堆積環境の推定
簡単に言うならば、地層や堆積物がどのようなところで溜まったものなのかを示す条件のことです。地層・堆積物は、その場所の地形や背後の地質などの条件、泥や砂や礫などが運搬されたりする物理条件、化学的な条件、生物的な条件など様々な要素があります。例えば、「海」で堆積するとしても、波浪や潮流などの物理条件は、地形、水深など様々な環境の違いがあります。また、気候条件などの違いは生物・化学的条件の差を生むため、様々なバリエーションがあります。地層や堆積物の詳細な観察、分析・解析によって、その条件である堆積環境を知ることができます。
地層が形成されていく過程で堆積している環境も変化していきます。それは連続的な環境変化ではありませんが、断片的に残さてている地層中の環境情報を読み取ることによって、環境変化の傾向を読み取っていくことができます。過去において海面が上昇したり低下したりする大きな環境変化も地層中に残された記録を見ることでわかっています。逆に、地層の詳細観察抜きでは、海面の上昇や低下といった大きな環境変動のどのような場面で形成された地層なのかを知ることは困難です。
海水準変動は、海洋生物化石の殻に残されている酸素同位体比の変化と深く関係しています。浅海〜沿岸域における堆積作用は、僅かな水深変化の影響を大きく受けます。海水準変動もそうですが、ローカルな地殻変動にも大きく関与しています。
上述したとおり、堆積物や地層中に見られる堆積構造等を直接観察することがスタートです。地層・堆積物の観察には、露頭、トレンチ、ボーリングコア、その他の地層試料を対象とします。代表的な堆積構造は、実験的に形成条件が知られていたり、現在どのような場所で形成されているか等が知られています。堆積環境の違いによって様々な特徴を有する地層の構造を詳細に観察し、どのような環境で形成されたものに近いかを推定していきます。地層はできる限り直接観察することが望ましいですが、事情により、地層の写真や柱状図等しかない場合であっても、解析が可能な場合はあります。
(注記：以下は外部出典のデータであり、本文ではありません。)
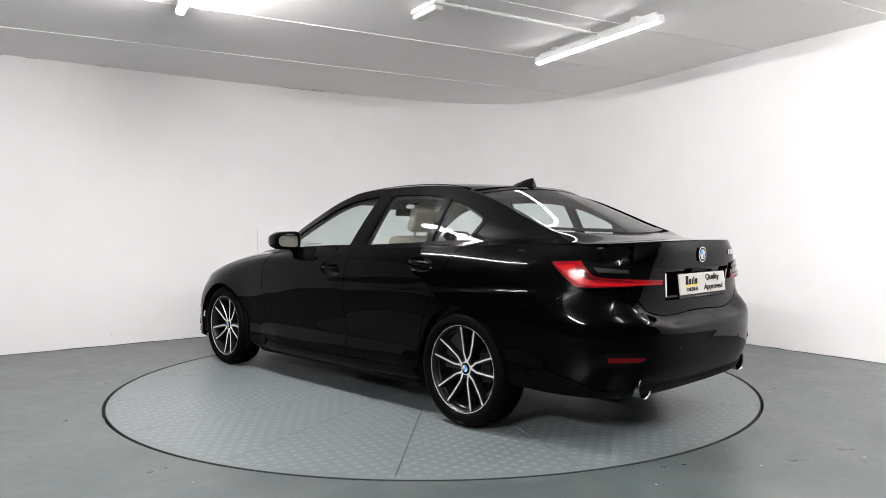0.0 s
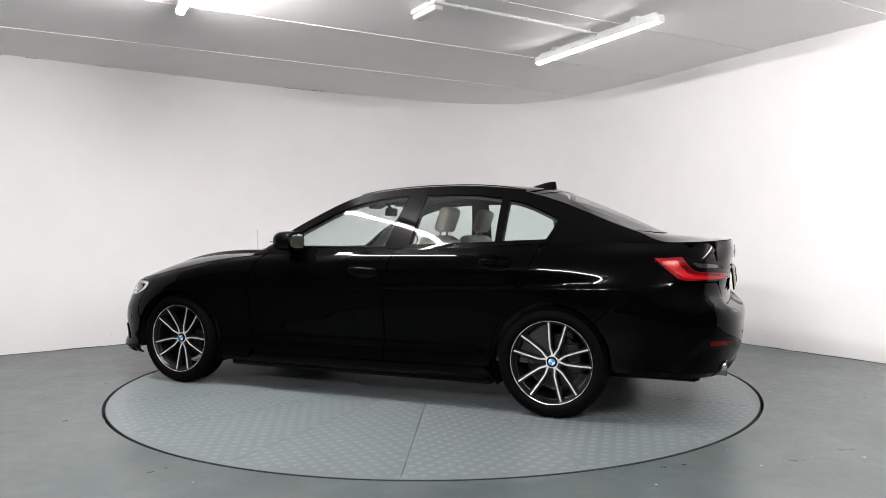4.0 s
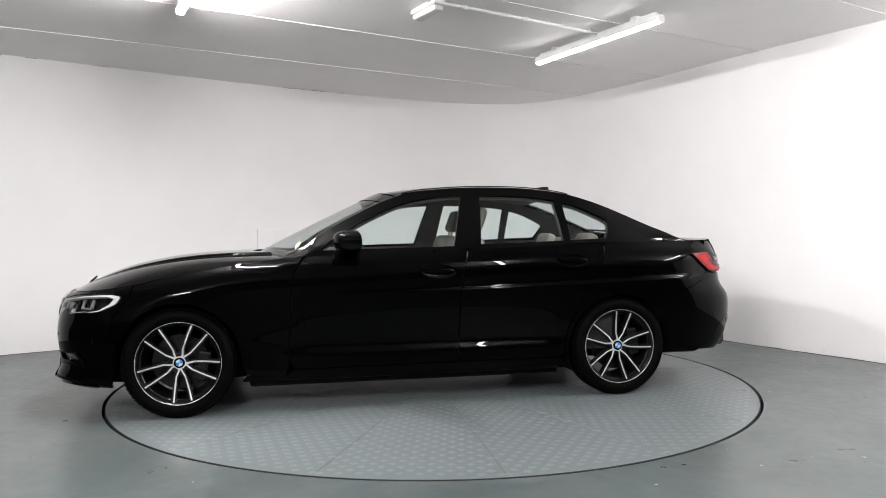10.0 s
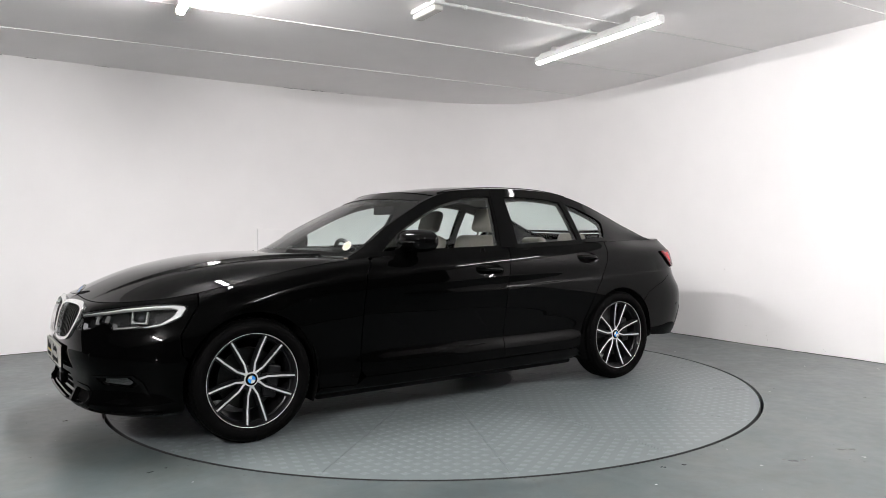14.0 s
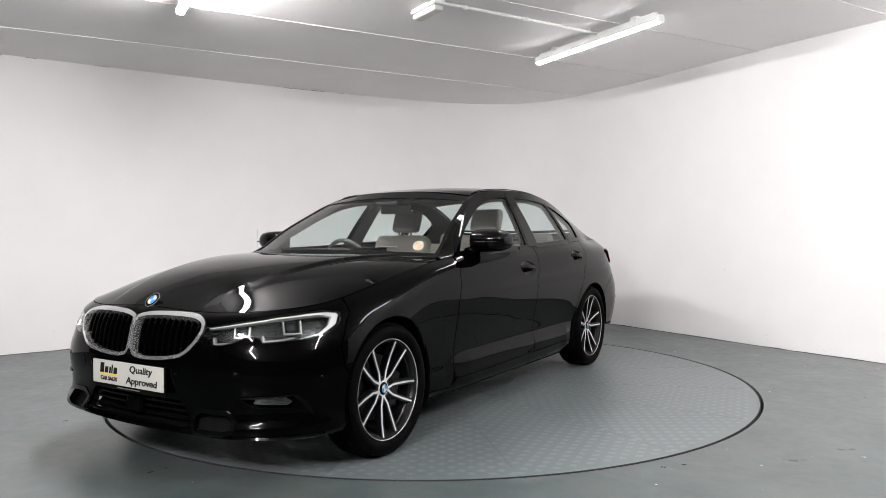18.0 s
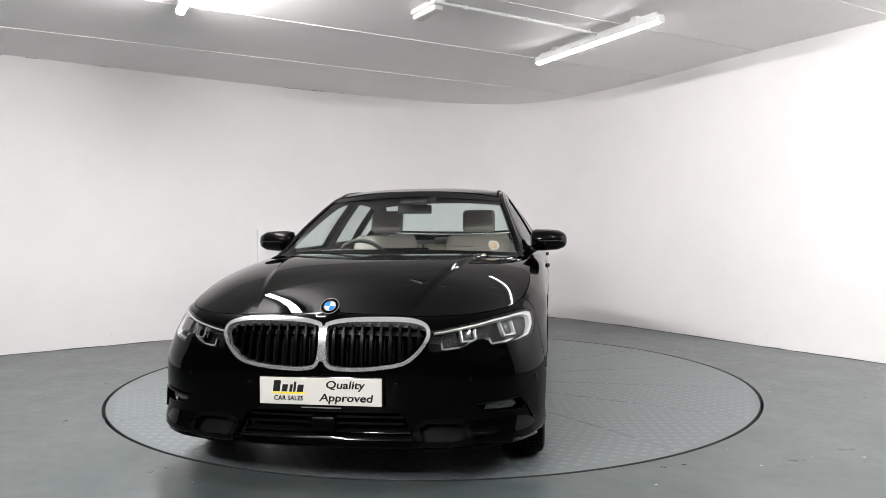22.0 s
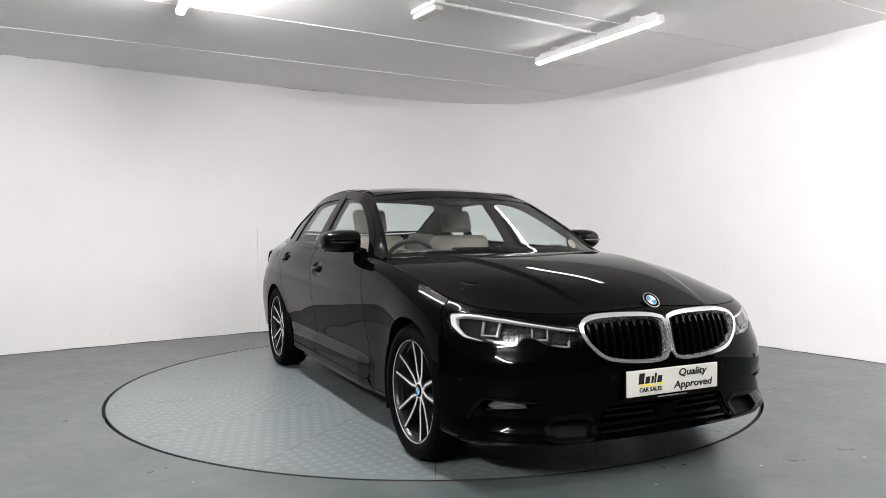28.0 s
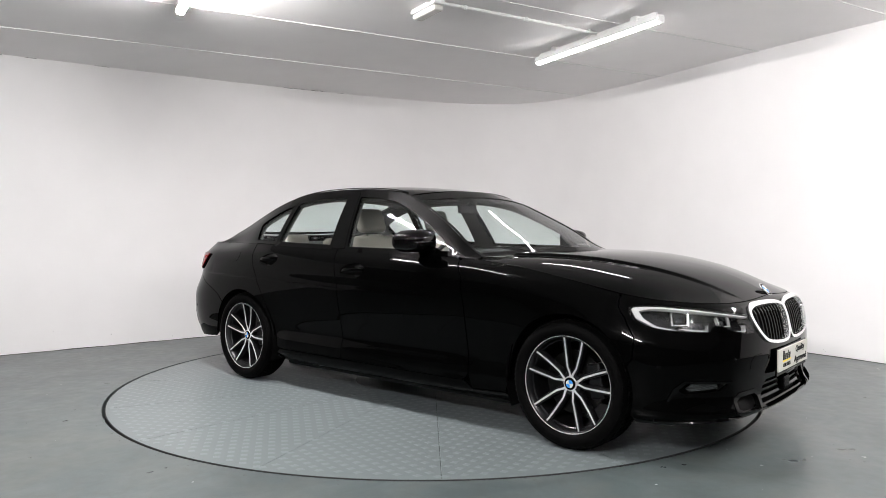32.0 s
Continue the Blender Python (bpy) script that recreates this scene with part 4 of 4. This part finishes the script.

堆積環境の推定には、堆積物や地層に含まれる化石も重要になります。例えば、内湾の干潟環境を好む種類の二枚貝が多く産出する場合は、 単純に内湾干潟環境下での堆積物である可能性が高まります。堆積構造等と合わせて検討して矛盾がないようであれば、ほぼ間違いなく干潟堆積物であると決定することができます。
堆積環境の推定が必要となる場面は、堆積物や堆積岩が対象となる場合であれば、必ずと言っていいほど存在します。
・遺跡調査では、遺跡の成立前後の地形を含む自然環境とその変遷を知ることは大変重要なポイントとなります。
・重要施設における長期的地殻の安定性評価を行う上で、その地域のローカルなテクトニクスに関する情報を得るためには、地層の堆積環境をより詳細に把握する必要があります。
・干潟を含む沿岸域の環境悪化は、水産資源の漁獲量に反映されます。近い過去からの環境変化傾向を知るためには、その場所での堆積環境変化を調べることは重要になります。生物の生息環境に大きく影響を与えます。
・海岸侵食や堆砂などの問題は、堆積条件がダイレクトに反映されています。問題の解決には、静穏時・暴波時それぞれの堆積メカニズムを知る必要があります。
・活断層の評価を行う上で必要となる地層の変位を正確に把握するために必要となるケースが多々あります。
・過去の津波履歴を調べるには、地層の堆積環境調査そのものが基礎データとして必要になります。
・過去の洪水履歴も堆積物の調査から知ることができます。これも津波履歴同様に、地層の堆積環境調査が基礎データとして必要になります。